On public services, the picture is far less bold. There is extra money for NHS technology, for local transport and for small pockets of infrastructure. There are repeated commitments to bring down waiting lists and improve outcomes. Yet when one looks beneath the announcements, departmental spending plans remain tight. Real terms growth in day to day spending is set at modest levels, and the path of borrowing actually rises in the near term compared with previous plans before falling later, which implies that much of the serious discipline has been pushed to the post 2028 period. That is convenient politically but fragile economically. Governments are very good at promising that the belt will be tightened after the next election and much worse at actually doing it when the time comes.

Reeves points to her fiscal rules and the headroom against them as proof of prudence. On paper, the main rule that public sector net debt should be falling as a share of GDP in five years’ time is met with more breathing space than under her predecessors. The current budget is forecast to move into surplus later in the decade, and the Chancellor can claim a buffer of over twenty billion pounds by the target year. Yet those numbers rely on the assumption that every one of the planned tax rises is implemented and maintained, that there is no serious growth disappointment, and that departments will deliver efficiency savings without major political pushback. This turns the fiscal framework into a storyline about credibility rather than a hard binding constraint that shapes choices. It reassures markets, but it does not guarantee discipline.

Stepping back, the Budget sets out a fairly clear model for the British state. The country will accept a permanently higher tax burden, closer to that of many continental European economies, in return for a slightly more generous welfare system and an attempt to stabilise public services. Around three quarters of the planned reduction in borrowing over the medium term is due to higher taxes rather than lower spending. That is a significant break with the post 2010 era in which consolidation fell heavily on departmental budgets. The unanswered question is whether a state that has grown incrementally in this way can ever deliver the quality of services and infrastructure associated with high tax countries that made a deliberate, strategic leap decades ago.

“From a tax design perspective, the Budget also fails a basic test of simplicity.”

The distributional story looks neat on a Treasury slide but is more ambiguous in the real world.
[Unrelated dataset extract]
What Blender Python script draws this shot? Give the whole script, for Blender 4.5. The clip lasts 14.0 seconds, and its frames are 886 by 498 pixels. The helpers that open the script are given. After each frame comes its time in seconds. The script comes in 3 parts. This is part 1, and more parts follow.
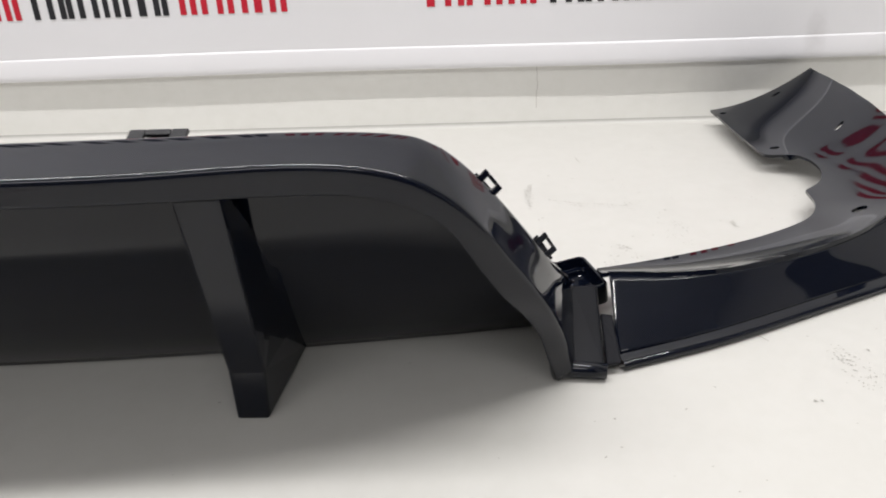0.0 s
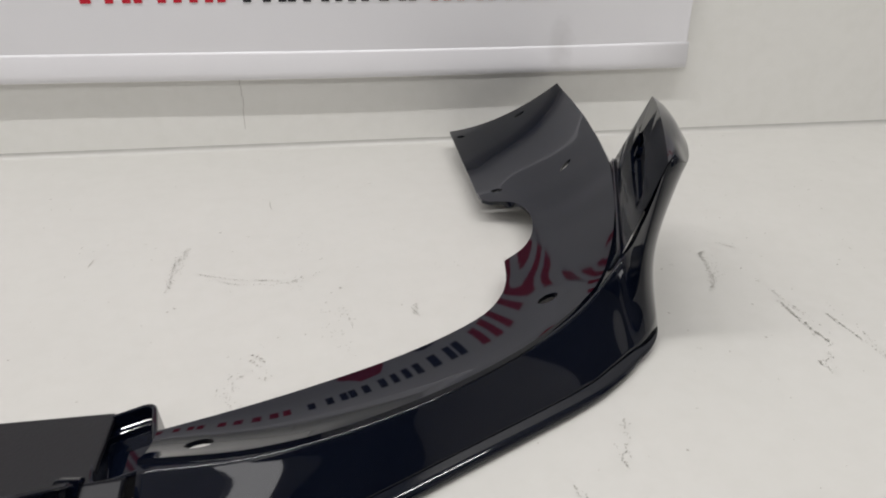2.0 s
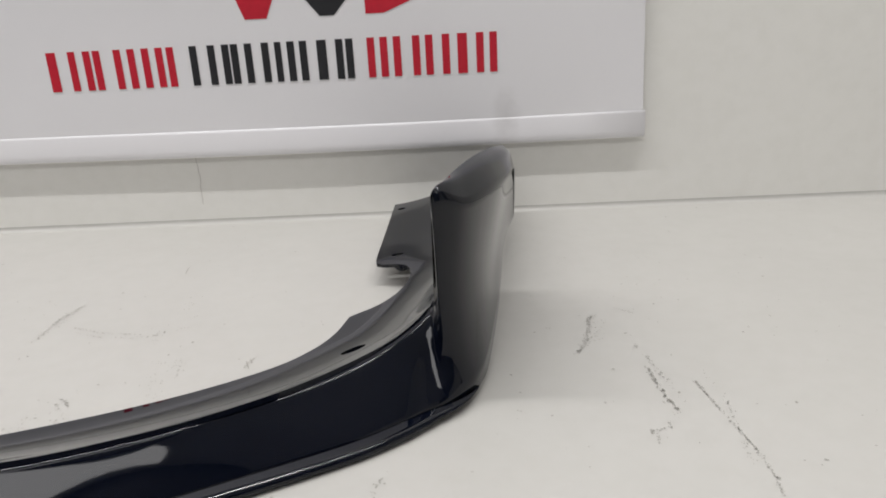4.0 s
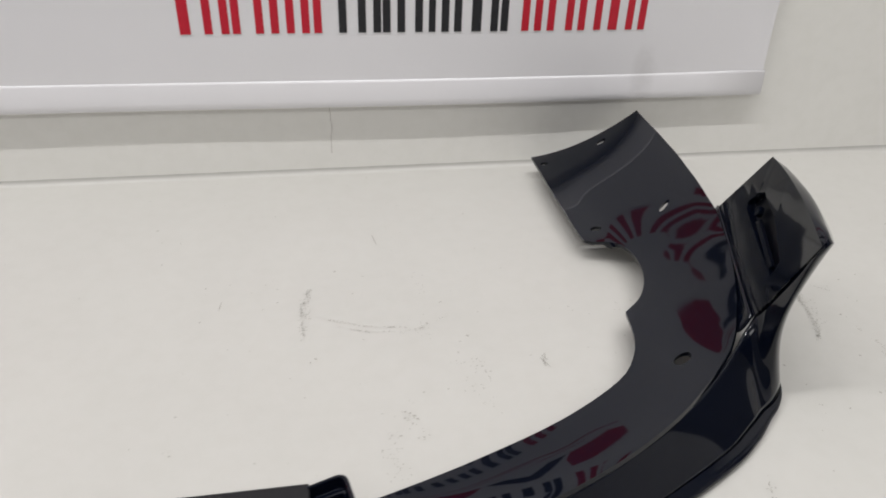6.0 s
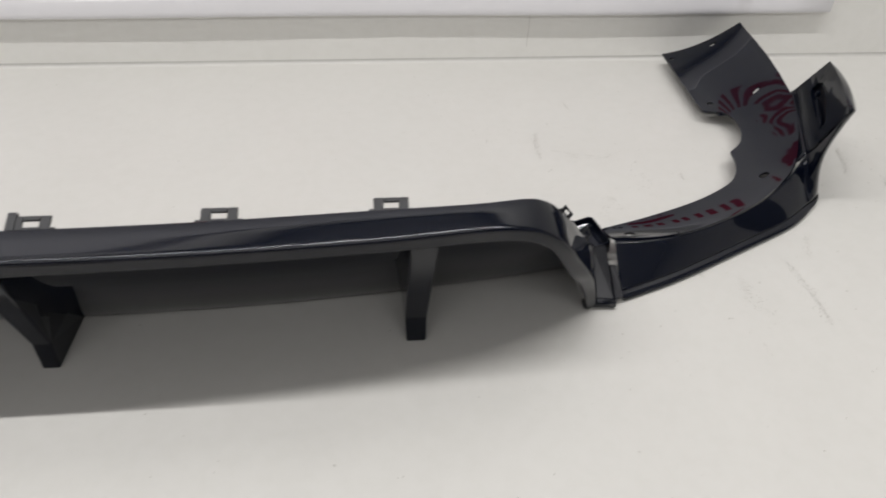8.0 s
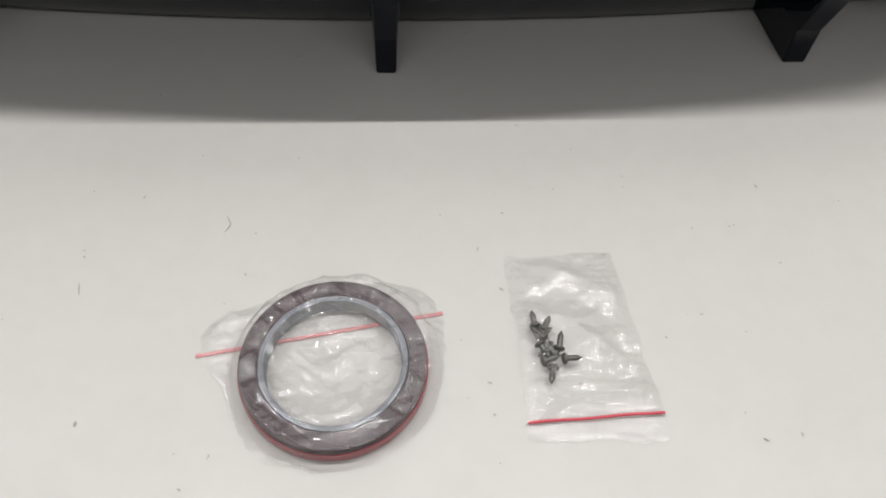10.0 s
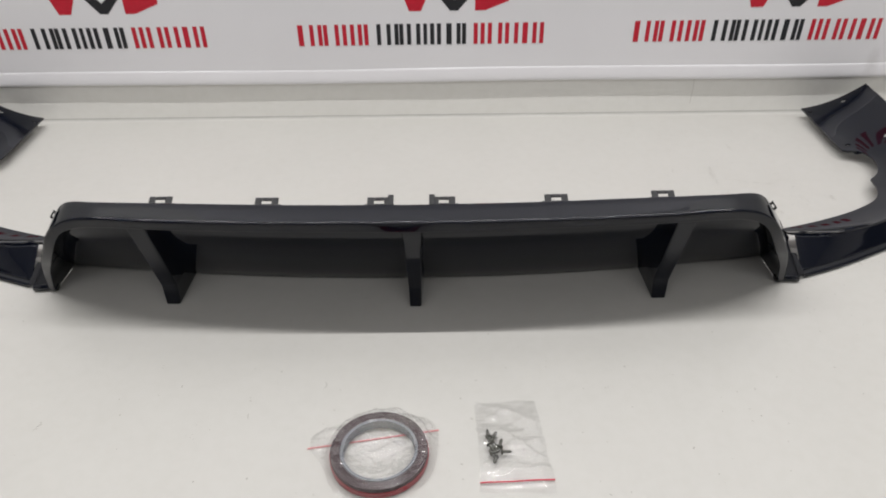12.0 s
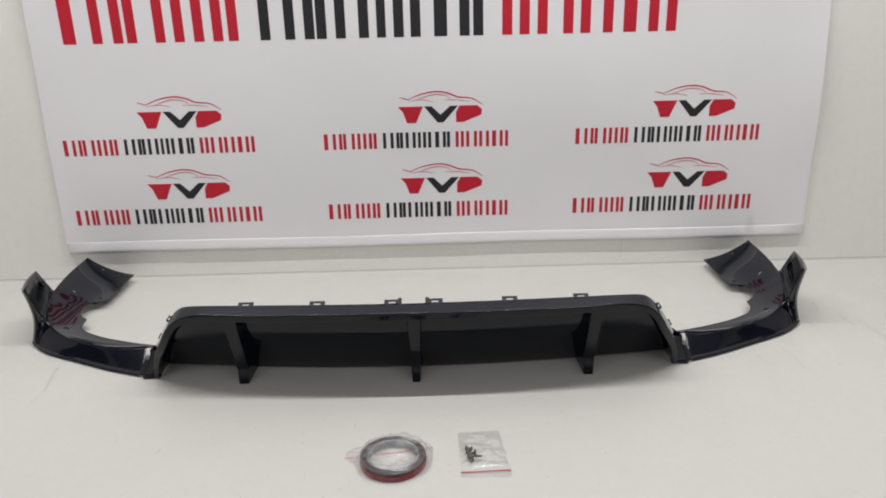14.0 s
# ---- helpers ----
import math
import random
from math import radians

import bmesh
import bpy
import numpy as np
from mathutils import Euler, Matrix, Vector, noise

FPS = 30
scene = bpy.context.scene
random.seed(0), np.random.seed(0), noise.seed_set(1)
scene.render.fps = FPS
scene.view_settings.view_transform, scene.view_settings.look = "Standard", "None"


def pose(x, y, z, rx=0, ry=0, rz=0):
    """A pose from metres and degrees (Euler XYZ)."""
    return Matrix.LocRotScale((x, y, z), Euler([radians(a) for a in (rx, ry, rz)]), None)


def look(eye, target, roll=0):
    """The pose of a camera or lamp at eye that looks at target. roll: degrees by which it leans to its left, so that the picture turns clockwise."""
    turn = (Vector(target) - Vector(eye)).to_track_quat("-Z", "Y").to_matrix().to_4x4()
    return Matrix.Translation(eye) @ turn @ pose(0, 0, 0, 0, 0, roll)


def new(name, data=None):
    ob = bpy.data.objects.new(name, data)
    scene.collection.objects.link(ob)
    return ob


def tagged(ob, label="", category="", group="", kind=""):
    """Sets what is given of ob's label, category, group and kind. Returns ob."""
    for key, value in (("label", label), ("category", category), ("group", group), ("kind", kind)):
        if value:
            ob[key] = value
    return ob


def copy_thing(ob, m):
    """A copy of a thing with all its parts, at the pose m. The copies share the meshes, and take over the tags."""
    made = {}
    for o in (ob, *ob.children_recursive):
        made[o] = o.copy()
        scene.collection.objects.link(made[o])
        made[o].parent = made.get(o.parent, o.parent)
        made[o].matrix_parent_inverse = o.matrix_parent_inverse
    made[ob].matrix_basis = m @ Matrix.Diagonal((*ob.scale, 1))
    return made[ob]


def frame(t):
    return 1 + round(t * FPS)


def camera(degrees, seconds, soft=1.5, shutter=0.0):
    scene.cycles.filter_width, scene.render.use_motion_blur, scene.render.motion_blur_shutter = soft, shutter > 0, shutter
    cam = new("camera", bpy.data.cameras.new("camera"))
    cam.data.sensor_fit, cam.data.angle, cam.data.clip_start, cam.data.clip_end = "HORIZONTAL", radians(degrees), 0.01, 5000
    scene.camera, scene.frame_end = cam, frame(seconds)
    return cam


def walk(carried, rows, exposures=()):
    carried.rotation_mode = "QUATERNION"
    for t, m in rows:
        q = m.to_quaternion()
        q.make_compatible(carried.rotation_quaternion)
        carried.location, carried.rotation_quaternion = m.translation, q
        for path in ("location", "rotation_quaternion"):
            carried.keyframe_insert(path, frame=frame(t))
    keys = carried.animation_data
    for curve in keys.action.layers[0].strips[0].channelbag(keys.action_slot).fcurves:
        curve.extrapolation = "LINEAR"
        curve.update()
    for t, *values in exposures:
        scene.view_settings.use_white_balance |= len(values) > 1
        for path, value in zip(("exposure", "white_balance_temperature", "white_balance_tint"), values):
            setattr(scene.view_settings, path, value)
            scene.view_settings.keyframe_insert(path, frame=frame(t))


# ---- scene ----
cam = camera(64.1, 14.0, soft=1.8, shutter=0.2)
PATH = [
    (0, (0.464, -0.314, 0.259), (0.391, 1.496, -0.589), -2.2),
    (0.5, (0.521, -0.277, 0.254), (0.5, 1.509, -0.646), -2),
    (1, (0.575, -0.243, 0.26), (0.662, 1.519, -0.682), -0.7),
    (1.5, (0.621, -0.198, 0.266), (0.814, 1.544, -0.698), 0.1),
    (2, (0.652, -0.144, 0.275), (0.941, 1.598, -0.663), 0.9),
    (2.5, (0.679, -0.127, 0.288), (1.003, 1.656, -0.559), 1),
    (2.7, (0.698, -0.139, 0.294), (1.03, 1.67, -0.491), 1.1),
    (3.2, (0.7489, -0.1496, 0.2828), (1.003, 1.689, -0.4215), 0.296),
    (3.75, (0.8226, -0.1571, 0.2467), (0.8789, 1.708, -0.4034), -1.71),
    (4.3, (0.8661, -0.1517, 0.2171), (0.7566, 1.727, -0.427), -3.55),
    (4.8, (0.837, -0.128, 0.223), (0.733, 1.746, -0.468), -3.9),
    (5, (0.799, -0.108, 0.241), (0.757, 1.755, -0.487), -3.6),
    (5.5, (0.671, -0.092, 0.288), (0.824, 1.707, -0.571), -1.6),
    (6, (0.549, -0.113, 0.341), (0.865, 1.574, -0.685), 2),
    (6.5, (0.478, -0.175, 0.441), (0.848, 1.393, -0.744), 4.1),
    (7, (0.478, -0.281, 0.522), (0.822, 1.253, -0.715), 3.2),
    (7.5, (0.435, -0.397, 0.533), (0.682, 1.146, -0.716), 2.2),
    (8, (0.305, -0.458, 0.516), (0.484, 1.061, -0.773), 2.2),
    (8.5, (0.143, -0.461, 0.48), (0.304, 0.979, -0.899), 3.7),
    (9, (0.032, -0.454, 0.42), (0.224, 0.845, -1.088), 6.1),
    (9.2, (0.017, -0.447, 0.385), (0.199, 0.795, -1.172), 6.2),
    (9.7, (-0.0004177, -0.4362, 0.3617), (0.1622, 0.7286, -1.264), 5.62),
    (10.25, (0.002875, -0.4439, 0.4005), (0.1355, 0.72, -1.23), 3.73),
    (10.8, (0.01913, -0.4875, 0.4738), (0.1145, 0.7575, -1.089), 1.54),
    (11.3, (0.036, -0.572, 0.542), (0.093, 0.813, -0.899), 0.2),
    (11.5, (0.043, -0.633, 0.572), (0.079, 0.843, -0.777), -0.2),
    (12, (0.038, -0.757, 0.622), (0.039, 0.886, -0.518), -0.7),
    (12.5, (-0.004, -0.91, 0.647), (0.01, 0.859, -0.285), -0.6),
    (13, (0.001, -1.027, 0.679), (0.035, 0.825, -0.075), -1),
    (13.5, (0.03, -1.123, 0.683), (0.066, 0.762, 0.016), -1.2),
    (14, (0.043, -1.224, 0.683), (0.065, 0.672, 0.047), -1.3),
]
walk(cam, [(t, look(eye, target, roll)) for t, eye, target, roll in PATH],
     exposures=[(0.0, 0.49), (0.5, 0.41), (1.5, 0.15), (2.5, 0.05), (8.0, 0.08), (9.0, 0.01), (11.5, 0.04), (14.0, 0.02)])

# ---- world and light: a closed room, lit by ceiling battens ----
world = bpy.data.worlds.new("room_world")
scene.world = world
world.use_nodes = True
world.node_tree.nodes["Background"].inputs[0].default_value = (0.9, 0.95, 1.0, 1)
world.node_tree.nodes["Background"].inputs[1].default_value = 0.02

CEILING = 2.45
WALL_Y = 0.6285


def batten_lamp(name, x, y, z, length, width, watts, colour):
    lamp = bpy.data.lights.new(name, "AREA")
    lamp.shape, lamp.size, lamp.size_y, lamp.energy, lamp.color = "RECTANGLE", length, width, watts, colour
    ob = new(name, lamp)
    ob.matrix_world = pose(x, y, z)
    return ob


WHITE = (1.0, 0.985, 0.985)
LAMP_ROWS = ((0.10, 4.4, 0.035, 61), (-1.97, 3.6, 0.62, 27))
for lamp_y, length, width, watts in LAMP_ROWS:
    batten_lamp("ceiling_lamp", 0.0, lamp_y, CEILING - 0.075, length, width, watts, WHITE)

# ---- materials ----


def material(name, colour, rough, metal=0.0, coat=0.0, specular=0.5):
    m = bpy.data.materials.new(name)
    m.use_nodes = True
    b = m.node_tree.nodes["Principled BSDF"]
    b.inputs["Base Color"].default_value = (*colour, 1)
    b.inputs["Roughness"].default_value = rough
    b.inputs["Metallic"].default_value = metal
    b.inputs["Coat Weight"].default_value = coat
    b.inputs["Coat Roughness"].default_value = 0.03
    b.inputs["Specular IOR Level"].default_value = specular
    return m


def node(m, kind, **inputs):
    n = m.node_tree.nodes.new(kind)
    for key, value in inputs.items():
        n.inputs[key.replace("_", " ")].default_value = value
    return n


def link(m, a, b):
    m.node_tree.links.new(a, b)


def noise_of(m, scale, detail=4.0, rough=0.6, stretch=(1, 1, 1)):
    where = node(m, "ShaderNodeTexCoord")
    mapping = node(m, "ShaderNodeMapping")
    mapping.inputs["Scale"].default_value = stretch
    link(m, where.outputs["Object"], mapping.inputs["Vector"])
    n = node(m, "ShaderNodeTexNoise", Scale=scale, Detail=detail, Roughness=rough)
    link(m, mapping.outputs["Vector"], n.inputs["Vector"])
    return n


def ramp_of(m, source, stops):
    r = node(m, "ShaderNodeValToRGB")
    while len(r.color_ramp.elements) < len(stops):
        r.color_ramp.elements.new(0.5)
    for e, (at, colour) in zip(r.color_ramp.elements, stops):
        e.position, e.color = at, (*colour, 1)
    link(m, source, r.inputs["Fac"])
    return r


def mixed(m, kind, factor, a, b):
    x = node(m, "ShaderNodeMix")
    x.data_type, x.blend_type = "RGBA", kind
    for socket, value in ((x.inputs[0], factor), (x.inputs[6], a), (x.inputs[7], b)):
        if isinstance(value, (int, float)):
            socket.default_value = value
        elif isinstance(value, tuple):
            socket.default_value = (*value, 1)
        else:
            link(m, value, socket)
    return x.outputs[2]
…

On one side, low income families with children, particularly larger families, gain significantly from the abolition of the two child cap and from more generous support in certain areas. On another, very wealthy households with multi million pound properties, large dividend streams or aggressive pension tax planning lose more through the mansion surcharge, higher capital taxes and new restrictions. The narrative of “those with the broadest shoulders” is therefore not baseless. However, in the middle sits a large group of ordinary workers and professionals who will see their tax bills rise year after year simply because thresholds do not move. These are teachers, nurses, mid level managers and skilled tradespeople who may not feel remotely wealthy but will quietly be pulled deeper into higher rates of tax.

There is also an important intergenerational dimension that the Budget only partially confronts. The threshold freeze means that more pensioners will move into the tax net over time as the state pension rises in cash terms. The clampdown on salary sacrifice pension contributions hits younger and middle aged workers who are still building up retirement savings. At the same time, the triple lock on the state pension and other protections remain in place, preserving a relatively favourable position for many current retirees compared with younger households facing higher housing costs, student debt and a more precarious labour market. While some correction of pensioner tax advantages is justified, there is a risk that younger cohorts perceive the whole package as yet another example of them paying more, both now and later, without a clear payoff.

From the perspective of growth, the criticism is blunt. This Budget does not set out a transformative agenda to raise productivity. There are some worthy but limited measures on infrastructure, on planning for strategic projects and on capital markets, yet nothing like the kind of wholesale planning reform, regulatory overhaul or industrial strategy that many economists think is required. At the same time, raising the overall tax burden when productivity is already weak carries its own risks. Higher taxes on income, investment and property can depress risk taking and inward investment at the margin. A country that has spent more than a decade stuck in a low productivity, low investment equilibrium might reasonably have hoped for a more aggressive pro growth tilt.

From a tax design standpoint, the package also reflects the worst habit of British fiscal policy: layering small, targeted tweaks on top of an already convoluted system. Instead of a clean shift to a broader base with lower headline rates, we get a patchwork of surcharges, new thresholds, special charges for particular vehicle types and incremental changes to existing reliefs. Every one of these moves can be justified individually, but the cumulative effect is more opacity and more complexity. Over time, that corrodes trust and increases administrative and compliance costs. It also entrenches advantages for those who can afford professional advice, since navigating the maze becomes ever more difficult for ordinary taxpayers.

“The Budget may balance the books on paper, but it has not yet convinced that it will rebalance the country.”

Yet it would be simplistic to dismiss the entire exercise as a crude tax raid. The Budget does face up to several uncomfortable truths that earlier governments either ducked or actively exploited. A welfare system that deliberately pushed children into poverty in order to cut costs was neither morally acceptable nor fiscally sustainable. A world of electric cars makes a tax system built around petrol and diesel untenable. A housing market that has exploded in value at the top end while being taxed on the basis of early 1990s valuations was a recipe for inequality and resentment. On these fronts Reeves has at least started to move, even if some of the steps are hesitant and incomplete.

In the end this is a serious Budget in fiscal terms and a bold one in distributional terms, but it is not a transformative Budget for growth or for the structure of the British state. It makes the state larger and somewhat more generous at the bottom, while expecting almost everyone else to pay more, especially those with capital income and higher property wealth. It is designed to reassure markets and rating agencies, and in that respect it appears to have succeeded. Whether it reassures the public is another question. If over the next few years NHS waiting lists fall, trains become more reliable, schools and councils feel less desperate and energy bills stop lurching from crisis to crisis, voters might accept the quiet squeeze. If instead services continue to feel threadbare and the promised efficiencies never materialise, the perception will harden that Britain is paying near Scandinavian levels of tax for something closer to southern European levels of service. The Budget balances the books on paper. Whether it persuades the country that the trade offs are worth it is a much tougher test that lies ahead.